==== Given information ====

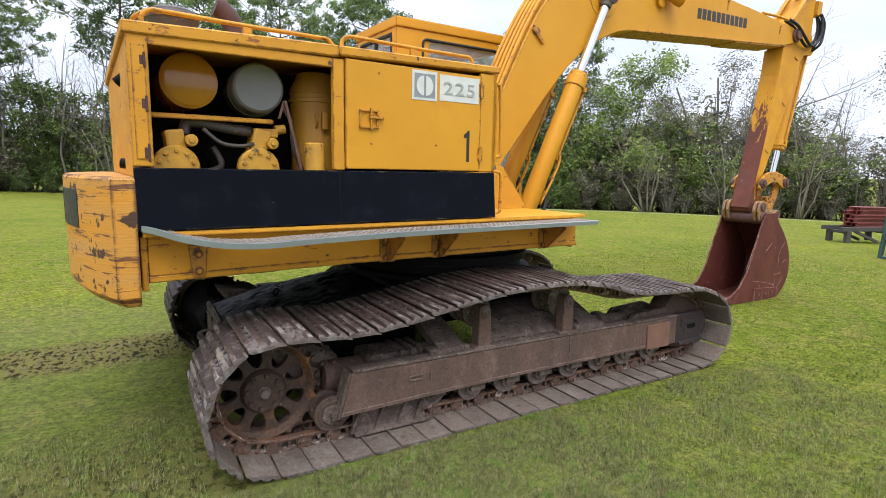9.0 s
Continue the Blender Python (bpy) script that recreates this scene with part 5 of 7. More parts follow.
def boom():
    up = [(0.235, 1.66), (0.37, 1.885), (0.455, 2.105), (0.53, 2.30), (0.70, 2.645), (0.83, 2.89), (0.95, 3.085), (1.08, 3.262), (1.19, 3.375), (1.30, 3.468), (1.42, 3.54), (1.55, 3.605), (1.70, 3.665), (1.87, 3.715), (2.05, 3.745), (2.25, 3.762), (2.60, 3.778),
          (3.0, 3.780), (3.65, 3.755), (4.20, 3.722), (4.80, 3.695), (5.35, 3.655), (5.66, 3.645)]
    dn = [(5.74, 3.60), (5.76, 3.50), (5.68, 3.44), (5.32, 3.365), (4.70, 3.310), (3.58, 3.215), (2.80, 3.155), (2.50, 3.132), (2.22, 3.098), (2.05, 3.062), (1.88, 2.995), (1.72, 2.915), (1.58, 2.835), (1.36, 2.645), (1.15, 2.415), (0.98, 2.215), (0.80, 1.985), (0.62, 1.765), (0.50, 1.595), (0.44, 1.53),
          (0.30, 1.505), (0.22, 1.55)]
    bm = bmesh.new()
    prism(bm, up + dn, -BW, BW, 0.010)
    bo = upper("boom", bm, YELLOW, digger, "long bent yellow boom with rust specks")
    # bottom flange plate and welded ring round the cylinder pin
    bm = bmesh.new()
    prism(bm, [(2.3, 3.104), (5.42, 3.372), (5.42, 3.387), (2.3, 3.118)], -BW - 0.02, BW + 0.02, 0.003)
    prism(bm, [(4.2, 3.252), (5.32, 3.347), (5.32, 3.367), (4.2, 3.272)], -BW - 0.012, BW + 0.012, 0.003)
    upper("bottom_flange", bm, YELLOW_CHIPPED, bo, "lower boom flange with flaking paint")
    bm = bmesh.new()
    for s in (-1, 1):
        revolve(bm, (1.80, s * BW, 3.36), (1.80, s * (BW + 0.3), 3.36), [(0, 0.205), (0.006, 0.20), (0.007, 0.10), (0.035, 0.10), (0.036, 0.0)], 36)
    upper("pin_boss", bm, YELLOW, bo, "round reinforcing boss", 30)
    bm = bmesh.new()
    for s in (-1, 1):
        rod(bm, (1.80, s * (BW + 0.01), 3.345), (1.80, s * (BW + 0.135), 3.345), 0.052, 20, 0, 0.006)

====

▸ Goal of the exercise: Print the listing above in full, exactly as written. Omit any pictures.

▸ Written solution:
9.0 s
Continue the Blender Python (bpy) script that recreates this scene with part 5 of 7. More parts follow.
def boom():
    up = [(0.235, 1.66), (0.37, 1.885), (0.455, 2.105), (0.53, 2.30), (0.70, 2.645), (0.83, 2.89), (0.95, 3.085), (1.08, 3.262), (1.19, 3.375), (1.30, 3.468), (1.42, 3.54), (1.55, 3.605), (1.70, 3.665), (1.87, 3.715), (2.05, 3.745), (2.25, 3.762), (2.60, 3.778),
          (3.0, 3.780), (3.65, 3.755), (4.20, 3.722), (4.80, 3.695), (5.35, 3.655), (5.66, 3.645)]
    dn = [(5.74, 3.60), (5.76, 3.50), (5.68, 3.44), (5.32, 3.365), (4.70, 3.310), (3.58, 3.215), (2.80, 3.155), (2.50, 3.132), (2.22, 3.098), (2.05, 3.062), (1.88, 2.995), (1.72, 2.915), (1.58, 2.835), (1.36, 2.645), (1.15, 2.415), (0.98, 2.215), (0.80, 1.985), (0.62, 1.765), (0.50, 1.595), (0.44, 1.53),
          (0.30, 1.505), (0.22, 1.55)]
    bm = bmesh.new()
    prism(bm, up + dn, -BW, BW, 0.010)
    bo = upper("boom", bm, YELLOW, digger, "long bent yellow boom with rust specks")
    # bottom flange plate and welded ring round the cylinder pin
    bm = bmesh.new()
    prism(bm, [(2.3, 3.104), (5.42, 3.372), (5.42, 3.387), (2.3, 3.118)], -BW - 0.02, BW + 0.02, 0.003)
    prism(bm, [(4.2, 3.252), (5.32, 3.347), (5.32, 3.367), (4.2, 3.272)], -BW - 0.012, BW + 0.012, 0.003)
    upper("bottom_flange", bm, YELLOW_CHIPPED, bo, "lower boom flange with flaking paint")
    bm = bmesh.new()
    for s in (-1, 1):
        revolve(bm, (1.80, s * BW, 3.36), (1.80, s * (BW + 0.3), 3.36), [(0, 0.205), (0.006, 0.20), (0.007, 0.10), (0.035, 0.10), (0.036, 0.0)], 36)
    upper("pin_boss", bm, YELLOW, bo, "round reinforcing boss", 30)
    bm = bmesh.new()
    for s in (-1, 1):
        rod(bm, (1.80, s * (BW + 0.01), 3.345), (1.80, s * (BW + 0.135), 3.345), 0.052, 20, 0, 0.006)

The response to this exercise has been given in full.